> [Work instructions] Look through the data below. Collect every line where the word "part" occurs.

⁂

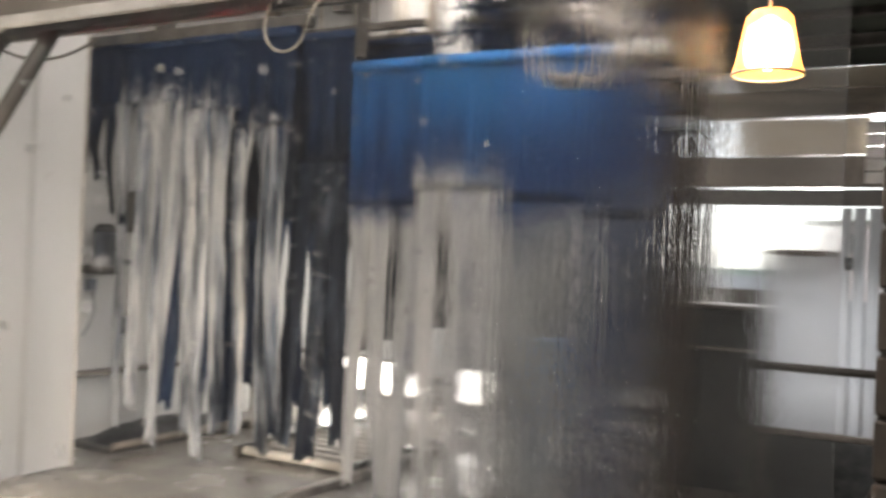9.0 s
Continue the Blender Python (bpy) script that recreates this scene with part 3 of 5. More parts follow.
def colour_drum():
    """A many-sided light tube that turns in the slot of the arch; each side has its colour, some are unlit."""
    b = B()
    n, r, fin = 17, 0.03, 0.038
    ends = []
    for y in (2.5, 4.3):
        ends.append([b.verts.new((r * math.sin(2 * math.pi * (j + 0.5) / n), y, -r * math.cos(2 * math.pi * (j + 0.5) / n))) for j in range(n)])
    for j in range(n):
        f = b.faces.new((ends[0][j], ends[0][(j + 1) % n], ends[1][(j + 1) % n], ends[1][j]))
        f.material_index = -(j + 1) % n
    for f in (b.faces.new(ends[0][::-1]), b.faces.new(ends[1])):
        f.material_index = n
    bmesh.ops.recalc_face_normals(b, faces=b.faces[:])
    # dark fins part the colours from one another
    for j in range(n):
        a = 2 * math.pi * (j + 0.5) / n
        d, c = Vector((math.sin(a), 0, -math.cos(a))), Vector((math.cos(a), 0, math.sin(a))) * 0.0008
        q = [b.verts.new(d * k + Vector((0, y, 0)) + c * e) for e in (-1, 1) for k, y in ((r * 0.9, 2.5), (fin, 2.5), (fin, 4.3), (r * 0.9, 4.3))]
        for f in ((3, 2, 1, 0), (4, 5, 6, 7), (1, 2, 6, 5), (0, 1, 5, 4), (2, 3, 7, 6)):
            b.faces.new([q[k] for k in f]).material_index = n
    red, green, violet, amber, azure, purple, unlit = (1.0, 0.05, 0.04), (0.08, 0.9, 0.35), (0.16, 0.14, 1.0), (1.0, 0.6, 0.25), (0.01, 0.36, 1.0), (0.55, 0.12, 1.0), None
    sides = ((red, 3600), (green, 700), (violet, 900), (amber, 420), (unlit, 0), (azure, 5000), (purple, 700), (unlit, 0), (violet, 700), (red, 2800), (green, 650)) + ((unlit, 0),) * 6
    ob = made("colour_light_tube", b, glow("colour_light", *sides[0]))
    for c, s in sides[1:]:
        ob.data.materials.append(glow("colour_light", c, s) if c else M_RUBBER)
    ob.data.materials.append(M_RUBBER)
    ob.location = (3.335, 0, 2.68)
    return tagged(ob, "faceted colour-changing light tube in the foam arch slot", "light tube")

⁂

> [Task output]
Continue the Blender Python (bpy) script that recreates this scene with part 3 of 5. More parts follow.
    # dark fins part the colours from one another